Há uma revolução silenciosa a acontecer nas salas de aula portuguesas, mas poucos parecem notar. Enquanto os debates públicos se concentram em greves e orçamentos, uma transformação mais profunda está a moldar o futuro da educação. Esta história começa não nos gabinetes ministeriais, mas nos corredores de escolas onde professores e alunos desafiam diariamente os limites do sistema.
Nas últimas semanas, visitei mais de vinte estabelecimentos de ensino, desde o Algarve até ao Minho, e encontrei padrões que desafiam o discurso oficial. Em Braga, uma professora de matemática do ensino básico desenvolveu um método que reduziu o insucesso escolar na sua disciplina em 68% em apenas dois anos. O segredo? Abandonou os manuais tradicionais e criou jogos de tabuleiro personalizados para cada aluno. "Eles não aprendem matemática, vivem-na", explicou-me, enquanto observávamos um grupo de crianças a resolver equações através de uma caça ao tesouro pelo recreio.
Esta abordagem não é isolada. No Alentejo, uma escola secundária transformou-se num laboratório de aprendizagem baseada em projetos. Os alunos não têm disciplinas separadas, mas trabalham em temas como "sustentabilidade local" ou "património cultural", integrando conhecimentos de história, ciências, línguas e artes. Os resultados no acesso ao ensino superior superaram a média nacional em 42%, mas o mais impressionante é o brilho nos olhos dos estudantes quando falam dos seus projetos.
No entanto, estas experiências bem-sucedidas enfrentam obstáculos burocráticos quase insuperáveis. Um diretor escolar no Porto confessou-me, sob anonimato: "Temos de manter duas realidades paralelas. A oficial, com os planos curriculares tradicionais que enviamos para a inspeção, e a real, onde os alunos realmente aprendem." Esta duplicidade consome recursos preciosos e desgasta os professores mais inovadores.
A tecnologia, frequentemente apresentada como a solução milagrosa, revela-se uma faca de dois gumes. Em Lisboa, uma escola equipada com tablets em todas as salas descobriu que os resultados pioraram nos primeiros dois anos. "Os alunos passavam mais tempo a navegar entre aplicações do que a pensar profundamente", relatou o coordenador tecnológico. Só quando integraram a tecnologia em projetos concretos - como criar documentários sobre problemas locais - é que os dispositivos se tornaram ferramentas de aprendizagem genuína.

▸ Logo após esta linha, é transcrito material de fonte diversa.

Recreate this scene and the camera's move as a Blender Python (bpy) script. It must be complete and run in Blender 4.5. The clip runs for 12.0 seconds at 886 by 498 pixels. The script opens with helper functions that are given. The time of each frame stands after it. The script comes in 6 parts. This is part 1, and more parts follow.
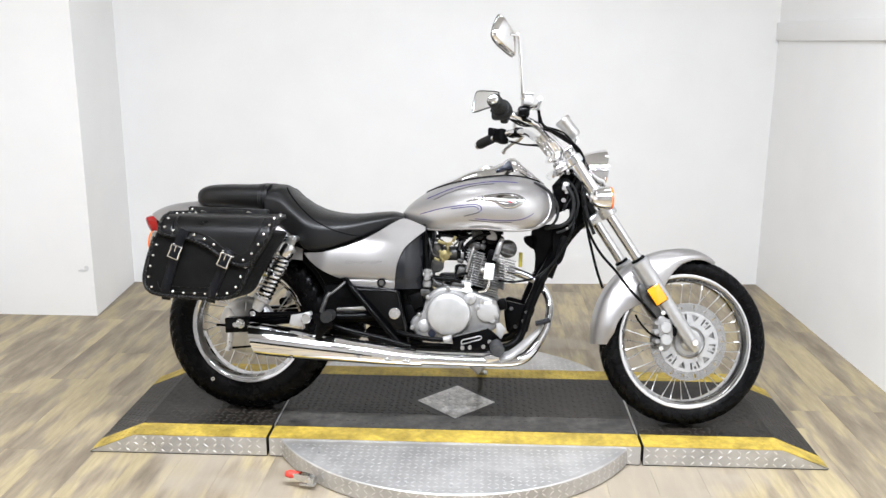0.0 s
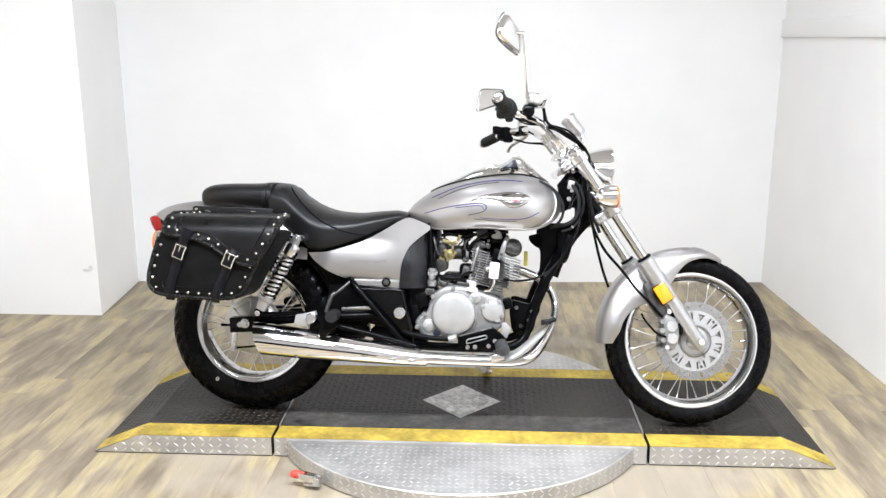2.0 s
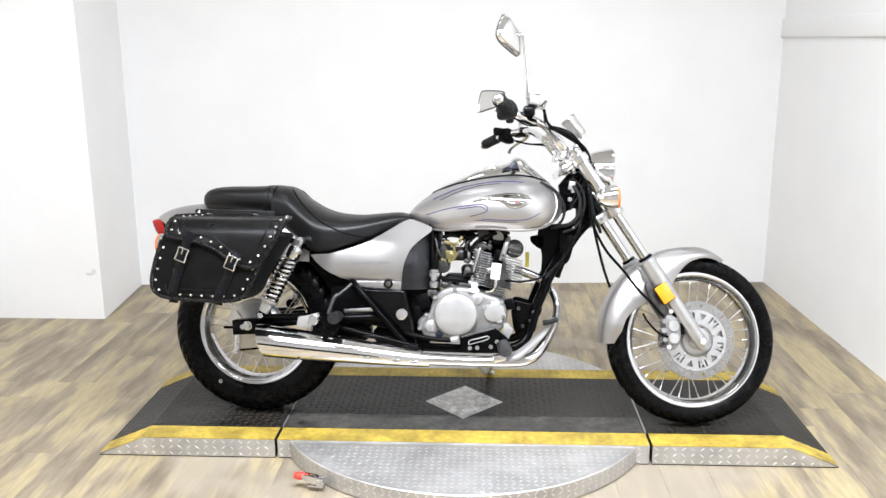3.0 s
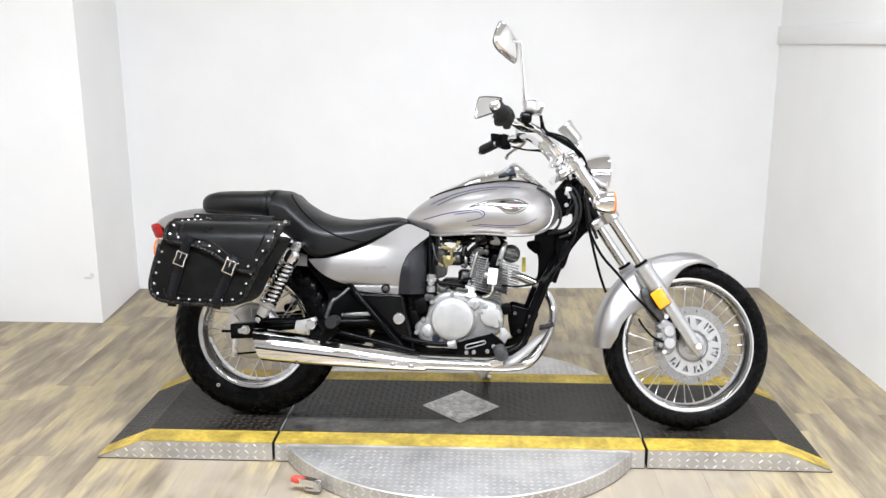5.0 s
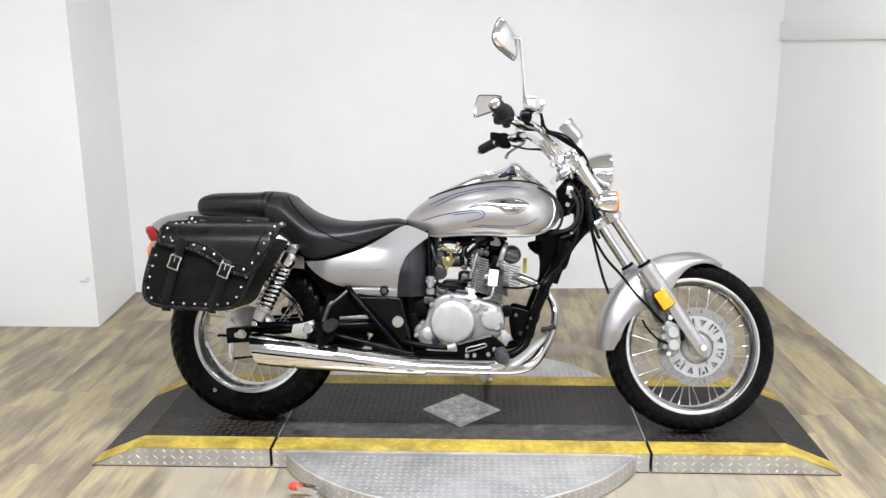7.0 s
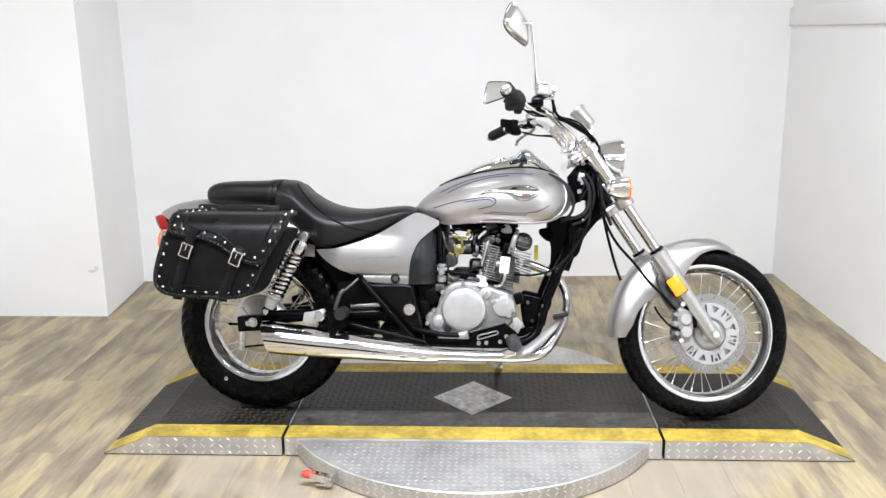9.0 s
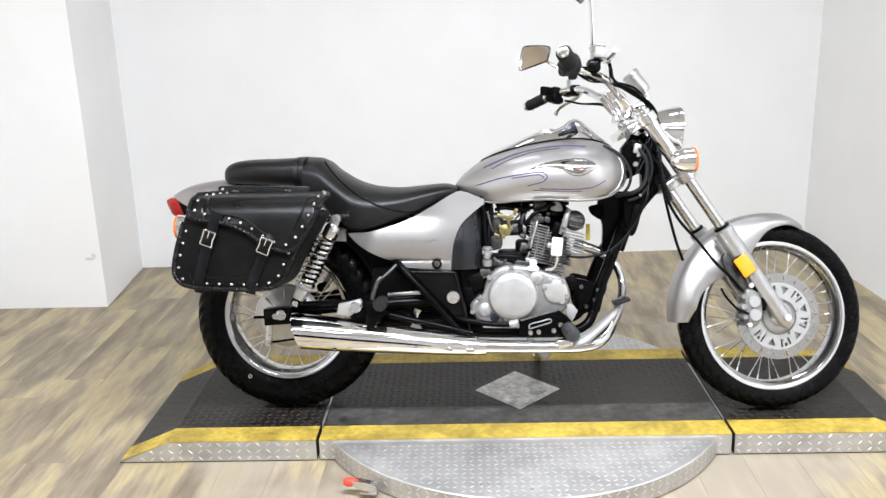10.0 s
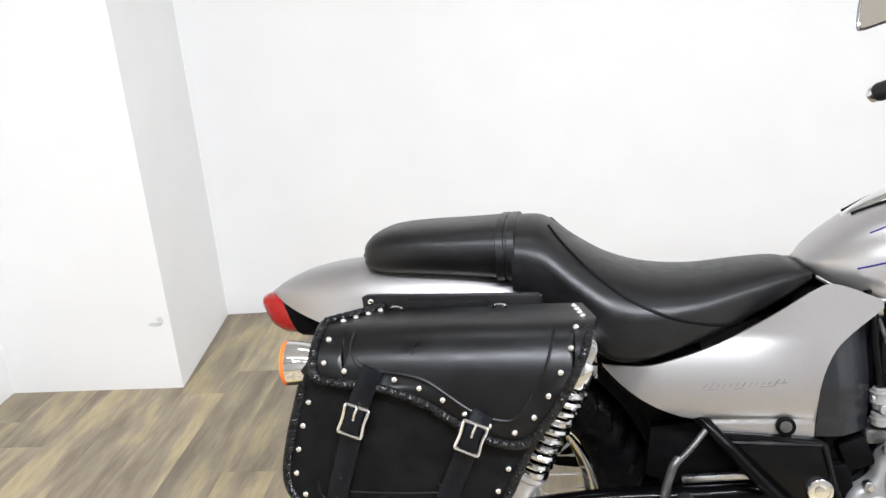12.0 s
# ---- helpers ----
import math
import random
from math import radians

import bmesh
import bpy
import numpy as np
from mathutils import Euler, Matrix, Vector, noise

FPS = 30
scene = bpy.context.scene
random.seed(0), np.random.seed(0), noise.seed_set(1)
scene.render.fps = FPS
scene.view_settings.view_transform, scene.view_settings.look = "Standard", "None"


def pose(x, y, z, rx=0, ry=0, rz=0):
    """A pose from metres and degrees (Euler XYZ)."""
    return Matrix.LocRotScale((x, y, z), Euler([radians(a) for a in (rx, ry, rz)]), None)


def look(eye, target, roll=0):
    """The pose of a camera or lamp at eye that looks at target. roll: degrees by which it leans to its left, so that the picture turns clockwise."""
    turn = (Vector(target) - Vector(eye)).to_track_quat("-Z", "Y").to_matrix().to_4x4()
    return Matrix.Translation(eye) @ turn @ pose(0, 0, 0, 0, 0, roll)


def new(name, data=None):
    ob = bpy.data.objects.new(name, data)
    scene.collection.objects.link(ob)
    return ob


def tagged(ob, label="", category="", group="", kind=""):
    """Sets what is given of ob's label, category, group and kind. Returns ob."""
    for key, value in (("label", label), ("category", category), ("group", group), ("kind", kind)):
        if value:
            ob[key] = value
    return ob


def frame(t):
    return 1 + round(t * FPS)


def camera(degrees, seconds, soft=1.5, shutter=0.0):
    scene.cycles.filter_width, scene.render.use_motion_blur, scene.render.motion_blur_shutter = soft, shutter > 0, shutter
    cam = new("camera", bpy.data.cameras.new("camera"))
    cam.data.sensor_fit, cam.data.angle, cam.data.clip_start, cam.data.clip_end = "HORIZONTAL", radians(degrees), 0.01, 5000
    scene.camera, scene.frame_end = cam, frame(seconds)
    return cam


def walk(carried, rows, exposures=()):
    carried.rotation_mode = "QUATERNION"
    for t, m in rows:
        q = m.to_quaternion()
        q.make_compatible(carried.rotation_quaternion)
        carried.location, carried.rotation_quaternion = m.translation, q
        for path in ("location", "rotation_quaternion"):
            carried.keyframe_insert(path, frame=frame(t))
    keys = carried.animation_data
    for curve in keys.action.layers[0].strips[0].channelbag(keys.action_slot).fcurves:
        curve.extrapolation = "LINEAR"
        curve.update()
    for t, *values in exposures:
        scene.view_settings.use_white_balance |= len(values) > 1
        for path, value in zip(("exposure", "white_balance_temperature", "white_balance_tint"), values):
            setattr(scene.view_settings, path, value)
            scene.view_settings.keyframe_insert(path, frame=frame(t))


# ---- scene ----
cam = camera(54.0, 12.0)
PATH = [
    (0, (0.074, -2.917, 1.335), (-0.009, -0.974, 0.867), 0.3),
    (0.5, (0.069, -2.909, 1.339), (-0.014, -0.969, 0.862), 0.2),
    (1, (0.072, -2.909, 1.335), (-0.019, -0.967, 0.868), 0.2),
    (1.5, (0.069, -2.905, 1.338), (-0.017, -0.965, 0.862), 0.1),
    (2, (0.069, -2.906, 1.337), (-0.022, -0.965, 0.864), 0.1),
    (2.5, (0.07, -2.909, 1.338), (-0.026, -0.968, 0.865), -0.0),
    (3, (0.071, -2.915, 1.336), (-0.025, -0.973, 0.868), -0.3),
    (5, (0.074, -2.932, 1.34), (-0.017, -0.987, 0.883), -0.1),
    (5.5, (0.076, -2.916, 1.337), (-0.012, -0.974, 0.867), -0.4),
    (6, (0.076, -2.902, 1.337), (-0.002, -0.957, 0.879), -0.8),
    (6.5, (0.075, -2.885, 1.333), (-0.001, -0.942, 0.866), -0.7),
    (7, (0.075, -2.879, 1.332), (-0.017, -0.934, 0.875), -0.5),
    (8.8, (0.089, -2.854, 1.326), (-0.032, -0.911, 0.867), -0.9),
    (9, (0.051, -2.871, 1.324), (-0.05, -0.932, 0.843), -0.8),
    (9.2, (0.006, -2.868, 1.318), (-0.038, -0.924, 0.851), 0.5),
    (9.5, (-0.066, -2.819, 1.321), (-0.056, -0.874, 0.855), -0.8),
    (9.7, (-0.093, -2.79, 1.326), (-0.09, -0.857, 0.811), -1.6),
    (9.8, (-0.107, -2.739, 1.316), (-0.105, -0.813, 0.774), -1.0),
    (10, (-0.159, -2.627, 1.291), (-0.212, -0.702, 0.75), -1.6),
    (10.1, (-0.175, -2.56, 1.29), (-0.296, -0.635, 0.765), -2.1),
    (10.2, (-0.19, -2.472, 1.281), (-0.397, -0.549, 0.772), -2.5),
    (10.3, (-0.207, -2.415, 1.283), (-0.459, -0.499, 0.767), -2.0),
    (10.4, (-0.235, -2.343, 1.286), (-0.515, -0.434, 0.761), -1.7),
    (10.5, (-0.258, -2.291, 1.295), (-0.561, -0.392, 0.745), -2.8),
    (10.7, (-0.312, -2.16, 1.284), (-0.572, -0.253, 0.737), -3.0),
    (10.8, (-0.348, -2.105, 1.289), (-0.557, -0.192, 0.744), -2.3),
    (11, (-0.426, -1.996, 1.295), (-0.567, -0.08, 0.739), -2.1),
    (11.2, (-0.46, -1.867, 1.289), (-0.542, 0.037, 0.681), -2.6),
    (11.3, (-0.473, -1.796, 1.277), (-0.564, 0.108, 0.67), -3.0),
    (11.4, (-0.482, -1.721, 1.269), (-0.602, 0.185, 0.674), -3.3),
    (11.5, (-0.514, -1.671, 1.27), (-0.684, 0.241, 0.71), -3.7),
    (11.6, (-0.508, -1.584, 1.263), (-0.76, 0.322, 0.714), -5.0),
    (11.7, (-0.527, -1.518, 1.263), (-0.813, 0.385, 0.716), -4.8),
    (11.8, (-0.535, -1.473, 1.271), (-0.814, 0.43, 0.722), -3.9),
    (11.9, (-0.558, -1.415, 1.266), (-0.839, 0.473, 0.667), -5.3),
    (12, (-0.59, -1.37, 1.269), (-0.827, 0.512, 0.636), -5.2),
]
EXPOSURES = [(0.0, 0.17), (1.0, 0.2), (2.5, 0.31), (3.0, 0.31), (5.0, 0.22), (6.0, 0.13), (7.0, 0.07), (9.0, 0.16), (9.5, 0.15), (10.5, 0.23), (11.5, 0.25), (12.0, 0.28)]
walk(cam, [(t, look(eye, target, roll)) for t, eye, target, roll in PATH], EXPOSURES)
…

O maior tabu, porém, permanece a avaliação. Enquanto o país discute exames nacionais, as escolas mais inovadoras estão a desenvolver sistemas alternativos. Em Coimbra, um agrupamento criou portfólios digitais onde os alunos documentam o seu percurso de aprendizagem ao longo de três anos. "Avaliamos o processo, não apenas o produto final", explicou-me uma psicóloga educacional. Este método identifica competências que os testes padrão ignoram completamente, como resiliência, colaboração e pensamento crítico.
Os pais, muitas vezes vistos como resistentes à mudança, estão a surpreender os especialistas. Numa reunião que observei em Setúbal, foram os encarregados de educação que pressionaram a escola para abandonar os trabalhos de casa tradicionais. Em seu lugar, criaram "desafios familiares" onde pais e filhos aprendem juntos sobre temas como nutrição ou orçamento familiar. "Finalmente sentimos que fazemos parte da educação dos nossos filhos", confessou uma mãe, visivelmente emocionada.
Esta reportagem não pretende apresentar soluções simples para problemas complexos. A educação portuguesa enfrenta desafios reais - desde o envelhecimento do corpo docente até às desigualdades regionais. Mas as histórias que aqui conto sugerem que as respostas podem já estar entre nós, escondidas em práticas corajosas que merecem ser estudadas, apoiadas e, quem sabe, replicadas.
O que falta não são boas ideias, mas coragem política para legitimá-las. Enquanto isso, nas escolas que ousei visitar, o futuro da educação está a ser escrito, uma aula de cada vez, muitas vezes à margem do sistema que deveria incentivá-lo. Resta saber se Portugal terá a sabedoria de aprender com os seus próprios educadores mais visionários.